# What you are asked to do
Transcribe the data in full and exactly, omitting any pictures.

# Data excerpt

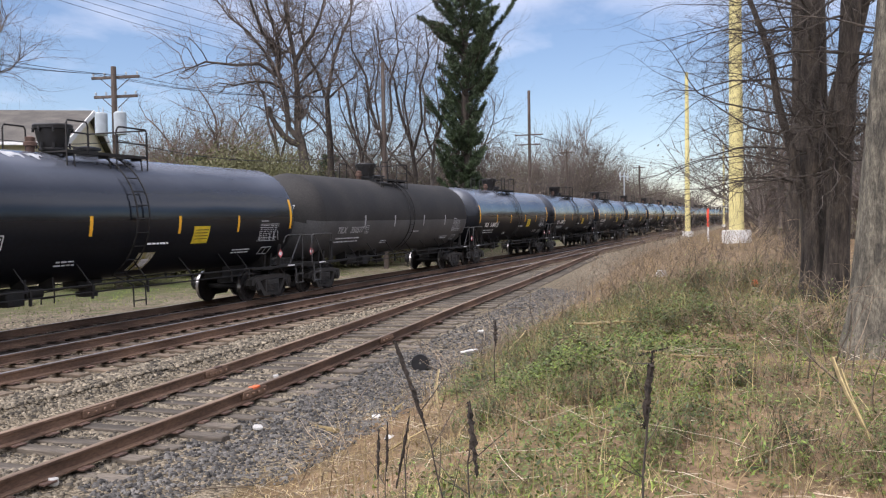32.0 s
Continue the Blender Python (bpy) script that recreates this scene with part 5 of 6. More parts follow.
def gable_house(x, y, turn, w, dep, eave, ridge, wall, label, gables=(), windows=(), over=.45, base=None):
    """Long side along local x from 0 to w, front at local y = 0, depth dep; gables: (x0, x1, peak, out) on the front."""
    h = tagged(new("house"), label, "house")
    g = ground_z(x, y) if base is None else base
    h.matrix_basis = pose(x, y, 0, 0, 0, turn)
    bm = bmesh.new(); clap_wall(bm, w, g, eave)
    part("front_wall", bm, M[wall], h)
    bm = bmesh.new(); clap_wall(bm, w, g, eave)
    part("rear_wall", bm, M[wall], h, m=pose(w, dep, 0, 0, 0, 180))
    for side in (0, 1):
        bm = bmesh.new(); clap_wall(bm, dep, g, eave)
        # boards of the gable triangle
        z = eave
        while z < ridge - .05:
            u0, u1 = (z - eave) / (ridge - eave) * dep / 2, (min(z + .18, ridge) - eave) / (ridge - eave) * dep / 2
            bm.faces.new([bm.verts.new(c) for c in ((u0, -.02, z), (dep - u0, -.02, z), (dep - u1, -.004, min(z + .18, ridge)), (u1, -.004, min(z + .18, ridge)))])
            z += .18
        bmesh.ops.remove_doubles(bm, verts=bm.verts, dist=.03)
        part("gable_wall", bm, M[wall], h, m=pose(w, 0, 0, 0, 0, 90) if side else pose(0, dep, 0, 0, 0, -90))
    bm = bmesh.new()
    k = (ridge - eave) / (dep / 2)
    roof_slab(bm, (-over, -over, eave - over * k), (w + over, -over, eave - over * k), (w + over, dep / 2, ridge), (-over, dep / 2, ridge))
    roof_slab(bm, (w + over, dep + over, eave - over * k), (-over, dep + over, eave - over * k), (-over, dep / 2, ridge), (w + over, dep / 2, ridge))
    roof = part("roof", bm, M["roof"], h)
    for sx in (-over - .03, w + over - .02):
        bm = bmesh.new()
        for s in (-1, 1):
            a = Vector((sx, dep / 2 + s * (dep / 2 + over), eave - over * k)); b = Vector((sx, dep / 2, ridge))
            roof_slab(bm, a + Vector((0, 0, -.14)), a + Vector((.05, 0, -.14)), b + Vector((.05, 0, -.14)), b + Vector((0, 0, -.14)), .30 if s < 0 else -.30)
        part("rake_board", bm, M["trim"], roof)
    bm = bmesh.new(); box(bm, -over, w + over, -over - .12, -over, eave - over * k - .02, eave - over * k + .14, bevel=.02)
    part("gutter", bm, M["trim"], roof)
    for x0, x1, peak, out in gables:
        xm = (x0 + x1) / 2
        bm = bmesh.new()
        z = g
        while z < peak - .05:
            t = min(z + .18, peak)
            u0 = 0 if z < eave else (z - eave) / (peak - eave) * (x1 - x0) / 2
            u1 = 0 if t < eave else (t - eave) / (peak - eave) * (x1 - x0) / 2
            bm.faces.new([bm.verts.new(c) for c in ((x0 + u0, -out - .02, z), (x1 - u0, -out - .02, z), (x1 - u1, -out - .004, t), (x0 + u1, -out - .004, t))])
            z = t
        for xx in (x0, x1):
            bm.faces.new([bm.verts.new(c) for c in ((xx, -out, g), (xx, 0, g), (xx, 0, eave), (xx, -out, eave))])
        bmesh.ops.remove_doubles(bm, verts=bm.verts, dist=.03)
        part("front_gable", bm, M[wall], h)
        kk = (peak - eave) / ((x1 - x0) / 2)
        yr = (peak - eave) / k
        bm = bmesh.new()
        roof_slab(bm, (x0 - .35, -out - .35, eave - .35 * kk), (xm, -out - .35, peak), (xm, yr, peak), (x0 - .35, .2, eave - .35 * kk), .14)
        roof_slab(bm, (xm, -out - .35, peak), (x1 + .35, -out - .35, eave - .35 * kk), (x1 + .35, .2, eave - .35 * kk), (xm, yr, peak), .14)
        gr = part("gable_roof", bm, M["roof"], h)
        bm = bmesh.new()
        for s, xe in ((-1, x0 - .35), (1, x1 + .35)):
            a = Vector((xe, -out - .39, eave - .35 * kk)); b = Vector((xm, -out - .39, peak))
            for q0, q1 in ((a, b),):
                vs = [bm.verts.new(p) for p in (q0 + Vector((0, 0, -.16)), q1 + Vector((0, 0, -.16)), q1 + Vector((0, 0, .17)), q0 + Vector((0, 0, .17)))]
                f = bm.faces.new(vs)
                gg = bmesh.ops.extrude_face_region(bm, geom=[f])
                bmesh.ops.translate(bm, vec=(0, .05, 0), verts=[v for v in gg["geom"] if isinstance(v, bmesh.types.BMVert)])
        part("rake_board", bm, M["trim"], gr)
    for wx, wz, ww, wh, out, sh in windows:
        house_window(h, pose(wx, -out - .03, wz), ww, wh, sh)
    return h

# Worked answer
32.0 s
Continue the Blender Python (bpy) script that recreates this scene with part 5 of 6. More parts follow.
def gable_house(x, y, turn, w, dep, eave, ridge, wall, label, gables=(), windows=(), over=.45, base=None):
    """Long side along local x from 0 to w, front at local y = 0, depth dep; gables: (x0, x1, peak, out) on the front."""
    h = tagged(new("house"), label, "house")
    g = ground_z(x, y) if base is None else base
    h.matrix_basis = pose(x, y, 0, 0, 0, turn)
    bm = bmesh.new(); clap_wall(bm, w, g, eave)
    part("front_wall", bm, M[wall], h)
    bm = bmesh.new(); clap_wall(bm, w, g, eave)
    part("rear_wall", bm, M[wall], h, m=pose(w, dep, 0, 0, 0, 180))
    for side in (0, 1):
        bm = bmesh.new(); clap_wall(bm, dep, g, eave)
        # boards of the gable triangle
        z = eave
        while z < ridge - .05:
            u0, u1 = (z - eave) / (ridge - eave) * dep / 2, (min(z + .18, ridge) - eave) / (ridge - eave) * dep / 2
            bm.faces.new([bm.verts.new(c) for c in ((u0, -.02, z), (dep - u0, -.02, z), (dep - u1, -.004, min(z + .18, ridge)), (u1, -.004, min(z + .18, ridge)))])
            z += .18
        bmesh.ops.remove_doubles(bm, verts=bm.verts, dist=.03)
        part("gable_wall", bm, M[wall], h, m=pose(w, 0, 0, 0, 0, 90) if side else pose(0, dep, 0, 0, 0, -90))
    bm = bmesh.new()
    k = (ridge - eave) / (dep / 2)
    roof_slab(bm, (-over, -over, eave - over * k), (w + over, -over, eave - over * k), (w + over, dep / 2, ridge), (-over, dep / 2, ridge))
    roof_slab(bm, (w + over, dep + over, eave - over * k), (-over, dep + over, eave - over * k), (-over, dep / 2, ridge), (w + over, dep / 2, ridge))
    roof = part("roof", bm, M["roof"], h)
    for sx in (-over - .03, w + over - .02):
        bm = bmesh.new()
        for s in (-1, 1):
            a = Vector((sx, dep / 2 + s * (dep / 2 + over), eave - over * k)); b = Vector((sx, dep / 2, ridge))
            roof_slab(bm, a + Vector((0, 0, -.14)), a + Vector((.05, 0, -.14)), b + Vector((.05, 0, -.14)), b + Vector((0, 0, -.14)), .30 if s < 0 else -.30)
        part("rake_board", bm, M["trim"], roof)
    bm = bmesh.new(); box(bm, -over, w + over, -over - .12, -over, eave - over * k - .02, eave - over * k + .14, bevel=.02)
    part("gutter", bm, M["trim"], roof)
    for x0, x1, peak, out in gables:
        xm = (x0 + x1) / 2
        bm = bmesh.new()
        z = g
        while z < peak - .05:
            t = min(z + .18, peak)
            u0 = 0 if z < eave else (z - eave) / (peak - eave) * (x1 - x0) / 2
            u1 = 0 if t < eave else (t - eave) / (peak - eave) * (x1 - x0) / 2
            bm.faces.new([bm.verts.new(c) for c in ((x0 + u0, -out - .02, z), (x1 - u0, -out - .02, z), (x1 - u1, -out - .004, t), (x0 + u1, -out - .004, t))])
            z = t
        for xx in (x0, x1):
            bm.faces.new([bm.verts.new(c) for c in ((xx, -out, g), (xx, 0, g), (xx, 0, eave), (xx, -out, eave))])
        bmesh.ops.remove_doubles(bm, verts=bm.verts, dist=.03)
        part("front_gable", bm, M[wall], h)
        kk = (peak - eave) / ((x1 - x0) / 2)
        yr = (peak - eave) / k
        bm = bmesh.new()
        roof_slab(bm, (x0 - .35, -out - .35, eave - .35 * kk), (xm, -out - .35, peak), (xm, yr, peak), (x0 - .35, .2, eave - .35 * kk), .14)
        roof_slab(bm, (xm, -out - .35, peak), (x1 + .35, -out - .35, eave - .35 * kk), (x1 + .35, .2, eave - .35 * kk), (xm, yr, peak), .14)
        gr = part("gable_roof", bm, M["roof"], h)
        bm = bmesh.new()
        for s, xe in ((-1, x0 - .35), (1, x1 + .35)):
            a = Vector((xe, -out - .39, eave - .35 * kk)); b = Vector((xm, -out - .39, peak))
            for q0, q1 in ((a, b),):
                vs = [bm.verts.new(p) for p in (q0 + Vector((0, 0, -.16)), q1 + Vector((0, 0, -.16)), q1 + Vector((0, 0, .17)), q0 + Vector((0, 0, .17)))]
                f = bm.faces.new(vs)
                gg = bmesh.ops.extrude_face_region(bm, geom=[f])
                bmesh.ops.translate(bm, vec=(0, .05, 0), verts=[v for v in gg["geom"] if isinstance(v, bmesh.types.BMVert)])
        part("rake_board", bm, M["trim"], gr)
    for wx, wz, ww, wh, out, sh in windows:
        house_window(h, pose(wx, -out - .03, wz), ww, wh, sh)
    return h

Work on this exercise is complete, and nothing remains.